§ The request:
In your copy, include every line of the listing below exactly but none of the pictures.
----------------------------------------
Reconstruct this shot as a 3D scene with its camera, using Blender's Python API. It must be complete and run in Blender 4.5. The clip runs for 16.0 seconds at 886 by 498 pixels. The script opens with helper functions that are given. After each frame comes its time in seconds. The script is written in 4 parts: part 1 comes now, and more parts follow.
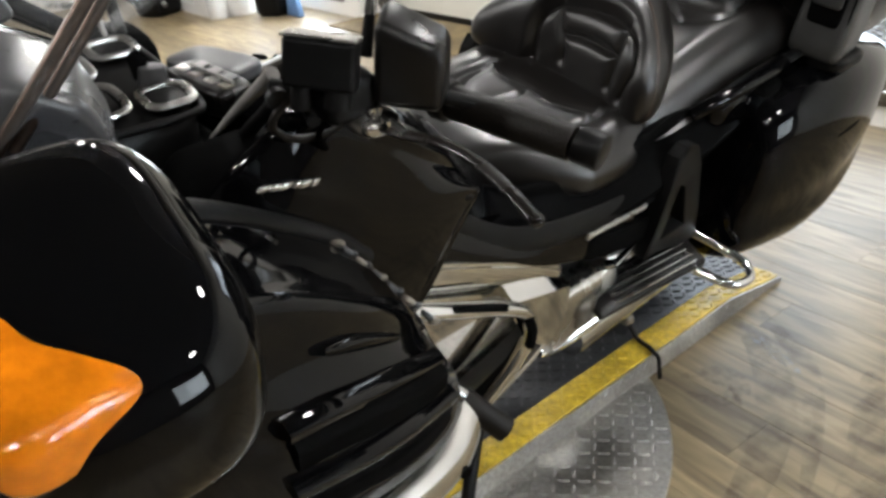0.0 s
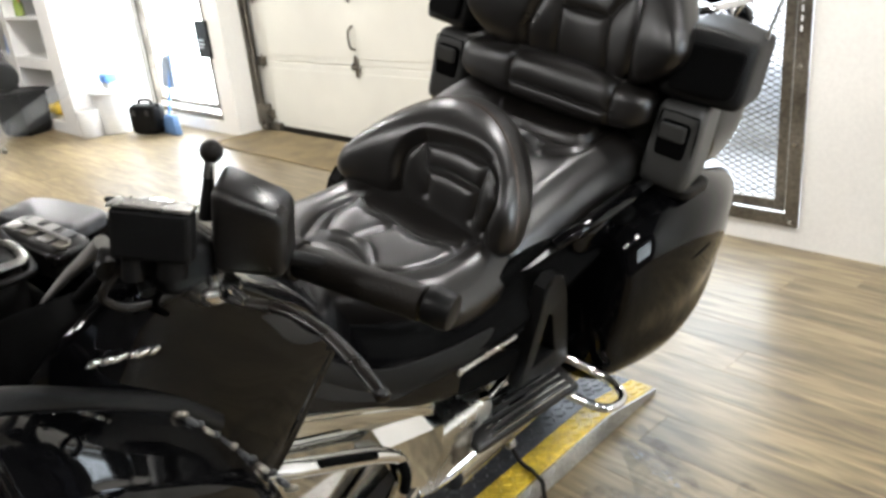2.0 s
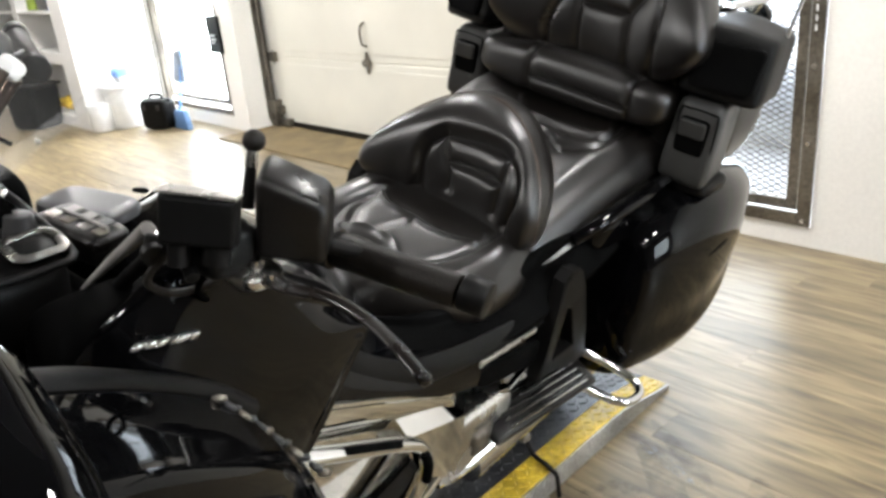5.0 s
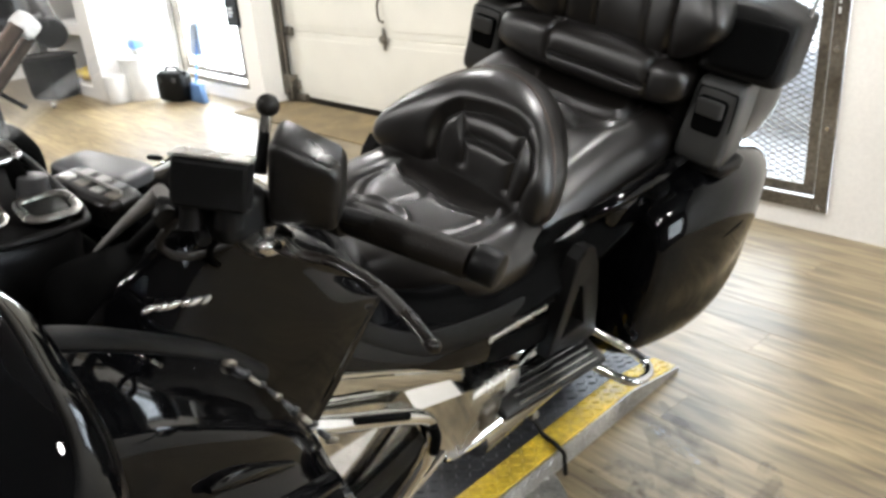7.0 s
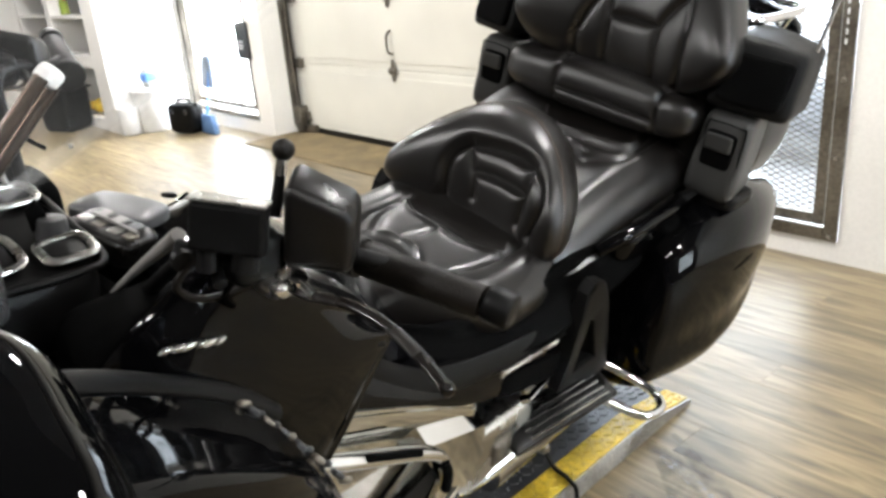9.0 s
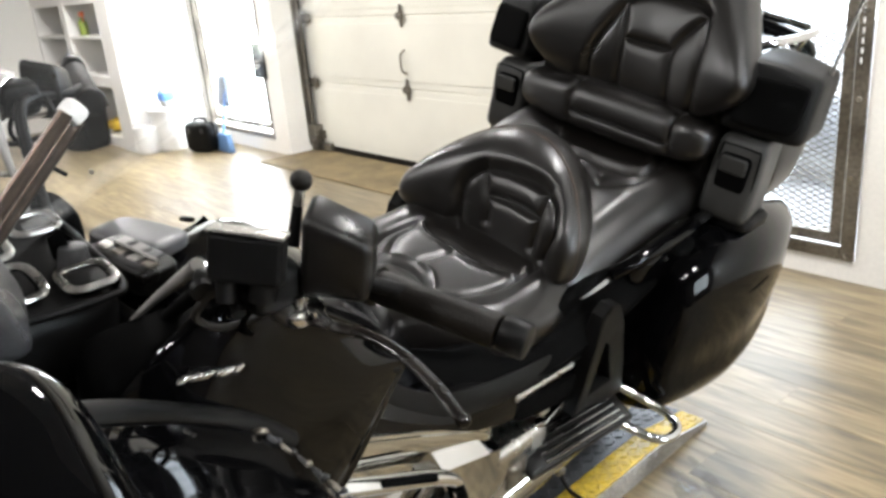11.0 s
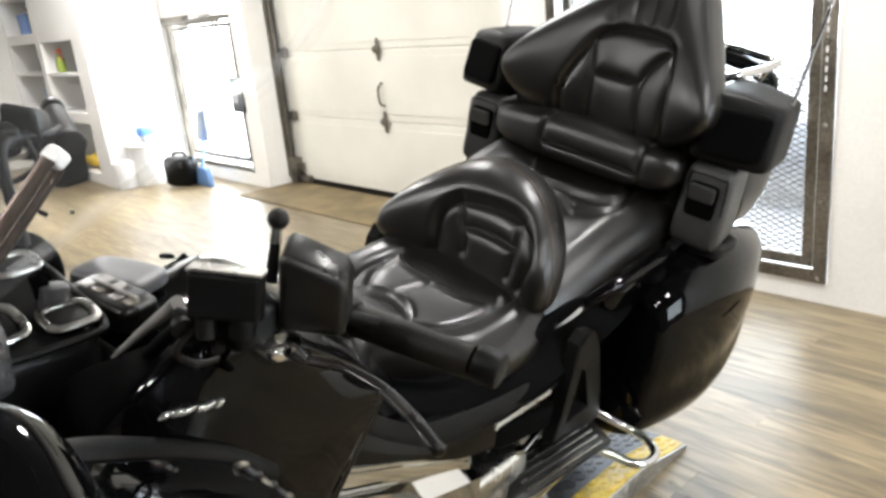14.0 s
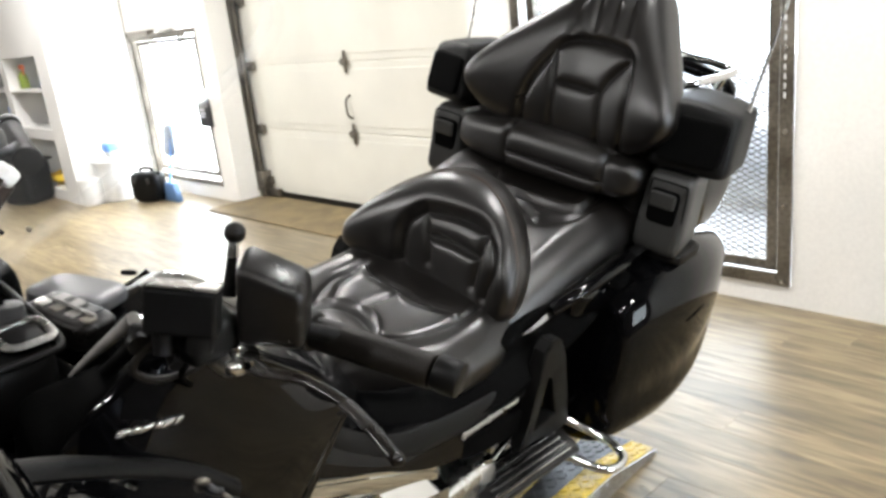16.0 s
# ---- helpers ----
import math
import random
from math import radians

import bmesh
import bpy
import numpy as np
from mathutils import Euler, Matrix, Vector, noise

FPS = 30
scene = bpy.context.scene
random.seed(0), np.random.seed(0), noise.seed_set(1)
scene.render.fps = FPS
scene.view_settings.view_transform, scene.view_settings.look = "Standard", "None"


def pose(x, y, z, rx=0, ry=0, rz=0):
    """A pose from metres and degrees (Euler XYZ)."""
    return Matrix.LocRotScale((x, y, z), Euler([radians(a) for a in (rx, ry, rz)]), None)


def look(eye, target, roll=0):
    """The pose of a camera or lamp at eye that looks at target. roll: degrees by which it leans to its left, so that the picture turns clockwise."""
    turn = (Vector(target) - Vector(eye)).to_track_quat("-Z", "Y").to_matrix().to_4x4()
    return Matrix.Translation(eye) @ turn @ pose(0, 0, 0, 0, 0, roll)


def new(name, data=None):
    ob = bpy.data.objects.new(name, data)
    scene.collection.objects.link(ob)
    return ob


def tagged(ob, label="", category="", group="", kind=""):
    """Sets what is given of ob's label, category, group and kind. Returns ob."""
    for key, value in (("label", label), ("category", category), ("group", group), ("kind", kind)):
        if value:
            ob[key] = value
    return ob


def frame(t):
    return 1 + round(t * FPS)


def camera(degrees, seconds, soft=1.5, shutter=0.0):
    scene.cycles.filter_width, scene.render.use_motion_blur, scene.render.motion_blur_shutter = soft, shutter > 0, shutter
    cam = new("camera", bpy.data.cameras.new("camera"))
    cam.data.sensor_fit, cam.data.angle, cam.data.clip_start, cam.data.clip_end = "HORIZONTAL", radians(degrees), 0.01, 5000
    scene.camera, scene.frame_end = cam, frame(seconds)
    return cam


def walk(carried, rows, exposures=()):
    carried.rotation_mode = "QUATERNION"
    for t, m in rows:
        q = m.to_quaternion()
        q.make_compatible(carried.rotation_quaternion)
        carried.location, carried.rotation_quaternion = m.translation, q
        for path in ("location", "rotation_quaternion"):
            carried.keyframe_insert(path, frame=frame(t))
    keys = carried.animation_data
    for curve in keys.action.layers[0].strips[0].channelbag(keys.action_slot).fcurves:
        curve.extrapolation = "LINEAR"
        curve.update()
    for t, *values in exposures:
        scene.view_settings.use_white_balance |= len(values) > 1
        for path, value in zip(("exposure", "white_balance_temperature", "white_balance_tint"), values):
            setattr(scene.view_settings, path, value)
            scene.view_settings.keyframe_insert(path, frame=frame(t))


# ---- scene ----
----------------------------------------
§ Written answer:
Reconstruct this shot as a 3D scene with its camera, using Blender's Python API. It must be complete and run in Blender 4.5. The clip runs for 16.0 seconds at 886 by 498 pixels. The script opens with helper functions that are given. After each frame comes its time in seconds. The script is written in 4 parts: part 1 comes now, and more parts follow.
0.0 s
2.0 s
5.0 s
7.0 s
9.0 s
11.0 s
14.0 s
16.0 s
# ---- helpers ----
import math
import random
from math import radians

import bmesh
import bpy
import numpy as np
from mathutils import Euler, Matrix, Vector, noise

FPS = 30
scene = bpy.context.scene
random.seed(0), np.random.seed(0), noise.seed_set(1)
scene.render.fps = FPS
scene.view_settings.view_transform, scene.view_settings.look = "Standard", "None"


def pose(x, y, z, rx=0, ry=0, rz=0):
    """A pose from metres and degrees (Euler XYZ)."""
    return Matrix.LocRotScale((x, y, z), Euler([radians(a) for a in (rx, ry, rz)]), None)


def look(eye, target, roll=0):
    """The pose of a camera or lamp at eye that looks at target. roll: degrees by which it leans to its left, so that the picture turns clockwise."""
    turn = (Vector(target) - Vector(eye)).to_track_quat("-Z", "Y").to_matrix().to_4x4()
    return Matrix.Translation(eye) @ turn @ pose(0, 0, 0, 0, 0, roll)


def new(name, data=None):
    ob = bpy.data.objects.new(name, data)
    scene.collection.objects.link(ob)
    return ob


def tagged(ob, label="", category="", group="", kind=""):
    """Sets what is given of ob's label, category, group and kind. Returns ob."""
    for key, value in (("label", label), ("category", category), ("group", group), ("kind", kind)):
        if value:
            ob[key] = value
    return ob


def frame(t):
    return 1 + round(t * FPS)


def camera(degrees, seconds, soft=1.5, shutter=0.0):
    scene.cycles.filter_width, scene.render.use_motion_blur, scene.render.motion_blur_shutter = soft, shutter > 0, shutter
    cam = new("camera", bpy.data.cameras.new("camera"))
    cam.data.sensor_fit, cam.data.angle, cam.data.clip_start, cam.data.clip_end = "HORIZONTAL", radians(degrees), 0.01, 5000
    scene.camera, scene.frame_end = cam, frame(seconds)
    return cam


def walk(carried, rows, exposures=()):
    carried.rotation_mode = "QUATERNION"
    for t, m in rows:
        q = m.to_quaternion()
        q.make_compatible(carried.rotation_quaternion)
        carried.location, carried.rotation_quaternion = m.translation, q
        for path in ("location", "rotation_quaternion"):
            carried.keyframe_insert(path, frame=frame(t))
    keys = carried.animation_data
    for curve in keys.action.layers[0].strips[0].channelbag(keys.action_slot).fcurves:
        curve.extrapolation = "LINEAR"
        curve.update()
    for t, *values in exposures:
        scene.view_settings.use_white_balance |= len(values) > 1
        for path, value in zip(("exposure", "white_balance_temperature", "white_balance_tint"), values):
            setattr(scene.view_settings, path, value)
            scene.view_settings.keyframe_insert(path, frame=frame(t))


# ---- scene ----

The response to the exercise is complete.